In an alternative 1985, dodos and neanderthals are no longer extinct, the Crimean war is entering its 131st year, and French Revisionists are suspected of tinkering with the Battle of Waterloo. More importantly, the barriers between fiction and reality are not as solid as one might think, and crimes against literature are considered sufficiently serious to warrant a dedicated Literary Detective force. This is the first and best in a series that is pure joy for the repressed Arts grad in all of us, as it tinkers with the rules of logic, history, matter, and reality (and along the way manages to answer the question of who REALLY wrote Shakespeare’s plays). Literary (and artistic and historical) winks and jokes abound; I’ve read it at least ten times and I’m pretty sure I’m still not getting some, having never read “Martin Chuzzlewit” – still, I really believe that even those with minimal experience of the English canon will enjoy these books. Having said that, an acquaintance with the basic plot of Jane Eyre will help.

Bodies of Light

Moss’s glorious female characters are fully formed and morally complex; in this novel, set in 19th century Manchester, they are both products of, and alienated from, their time and place. She seems fascinated by the consequences of parental influence, and is, unlike some novelists, capable of being passionate (or angry) about more than one thing at a time. Now someone just needs to convince her that male characters are worth writing with the same amount of depth (though heaven knows they’ve had enough time devoted to them by her colleagues already).

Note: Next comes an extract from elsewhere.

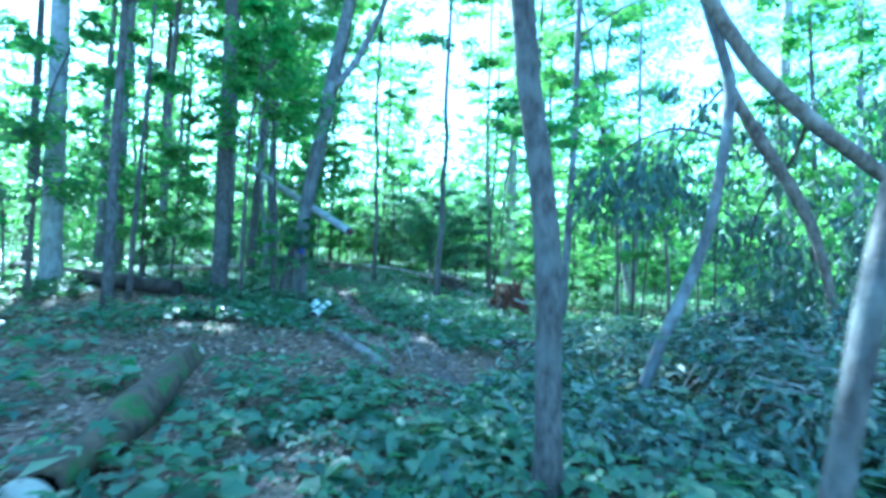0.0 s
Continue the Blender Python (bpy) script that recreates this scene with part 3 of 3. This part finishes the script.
# the root plate of the uprooted tree
def root_plate(x, y):
    rs = np.random.RandomState(5)
    ob = thing("uprooted_stump", x, y, gz(x, y), "uprooted tree stump of reddish rotten wood and roots", "stump")

    def at(th, h):
        """The rotten cone: wide at the floor, ragged and narrow on top, with folds and hollows."""
        r = 0.40 * (1 - 0.36 * h ** 1.4) * (1 + 0.13 * math.sin(5 * th + 1.3) + 0.12 * math.sin(9 * th + h * 2)) * (1.0 if math.cos(th - 2.2) < 0.3 else 1.1)
        top = 0.76 + 0.1 * math.cos(th - 0.6) + 0.05 * math.sin(5 * th + 2) + 0.07 * math.sin(13 * th)
        p = Vector((math.cos(th) * r, math.sin(th) * r * 0.85, h * top))
        k = noise.fractal(Vector((p.x * 6, p.y * 6, p.z * 2.2)), 1.0, 2.0, 5)
        return np.array(p) * np.array([0.92 + 0.7 * k, 0.92 + 0.7 * k, 1]) + np.array([-0.06 * h, 0.04 * h, 0])
    n, rings, v = 64, 26, []
    for q in range(rings + 1):
        for a in range(n):
            v.append(at(a * 2 * math.pi / n, q / rings) + np.array([0, 0, -0.08 if q == 0 else 0.05 * rs.rand() * (q == rings)]))
    sh = Sheet()
    sh.add(v, [(q * n + a, q * n + (a + 1) % n, (q + 1) * n + (a + 1) % n, (q + 1) * n + a) for q in range(rings) for a in range(n)] + [tuple(range(rings * n, (rings + 1) * n))])
    # the core is coloured darker, so that gaps between ridges look shaded
    part("root_mass", sh, WOOD_ROT_DARK, ob)
    for k in range(17):                                   # ridges of wood that stand out from the hollows
        th, h0, h1 = k * 2 * math.pi / 17 + rs.uniform(-0.15, 0.15), 0.0, rs.uniform(0.5, 1.0)
        r = rs.uniform(0.03, 0.07)
        line = []
        for i in range(5):
            h = h0 + (h1 - h0) * i / 4
            c = at(th + 0.25 * math.sin(i + k), h) * np.array([0.99, 0.99, 0.95])
            line.append((*c, r * (1 - 0.15 * i)))
        s = Sheet()
        tube(s, line, 7, 0.45, 60 + k, step=0.06, ragged=0.03)
        part("ridge", s, (WOOD_ROT, WOOD_ROT, BARK_LOG)[k % 3], ob)
    for k in range(9):                                    # roots along the floor
        th = k * 0.7 + rs.uniform(-0.2, 0.2)
        d, ln, r = np.array([math.cos(th), math.sin(th)]), rs.uniform(0.55, 0.95), rs.uniform(0.02, 0.04)
        s = Sheet()
        tube(s, [(*(d * 0.32), 0.22, r), (*(d * 0.5 + rs.normal(0, 0.03, 2)), 0.09, r * 0.8), (*(d * ln), -0.03, r * 0.3)], 7, 0.2, k, step=0.08)
        part("root", s, (WOOD_ROT, BARK_LOG)[k % 2], ob)
    for k in range(18):                                   # thin torn roots round the mass
        th, h = k * 0.37 + rs.uniform(-0.3, 0.3), rs.uniform(0.2, 0.85)
        c, r, ln = at(th, h), rs.uniform(0.007, 0.018), rs.uniform(0.12, 0.32)
        d = np.array([math.cos(th + rs.uniform(-0.8, 0.8)), math.sin(th + rs.uniform(-0.8, 0.8)), rs.uniform(-0.7, 0.5)])
        s = Sheet()
        tube(s, [(*(c * 0.9), r), (*(c + d * ln * 0.5 + rs.normal(0, 0.02, 3)), r * 0.7), (*(c + d * ln + np.array([0, 0, -0.06])), r * 0.3)], 6, 0.15, k, step=0.06)
        part("root", s, (WOOD_ROT, WOOD_ROT_DARK, BARK_LOG)[k % 3], ob)
    s = Sheet()
    tube(s, [(0.2, -0.28, 0.52, 0.03), (0.36, -0.2, 0.46, 0.026), (0.48, -0.1, 0.4, 0.012)], 6, 0.2, 3, step=0.05)
    part("broken_root", s, TWIG, ob, "pale broken root")
    cap, v = Sheet(), []
    for q in range(6):
        for a in range(16):
            th, rr = a * 2 * math.pi / 16, 0.02 + 0.15 * q / 5
            v.append((-0.1 + math.cos(th) * rr * 1.2, 0.06 + math.sin(th) * rr, 0.86 - 0.2 * (q / 5) ** 2 + 0.03 * noise.noise((th, rr * 20, 1))))
    cap.add(v, [(q * 16 + a, q * 16 + (a + 1) % 16, (q + 1) * 16 + (a + 1) % 16, (q + 1) * 16 + a) for q in range(5) for a in range(16)] + [tuple(range(16))])
    part("moss_cap", cap, BARK_MOSS, ob, "green moss on top of the root mass")
    return ob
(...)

A companion piece to the also-marvellous “Night Waking”.

All the Birds, Singing

I almost gave up a third of the way in, just because this book is so unrelentingly grim. I’m glad I stuck with it, and could appreciate how its bleakness was a necessary counterpoint to the gradual thawing of the protagonist. Not for the faint-hearted – there’s a reason the narrator’s so traumatized and paranoid – but will reward perseverance.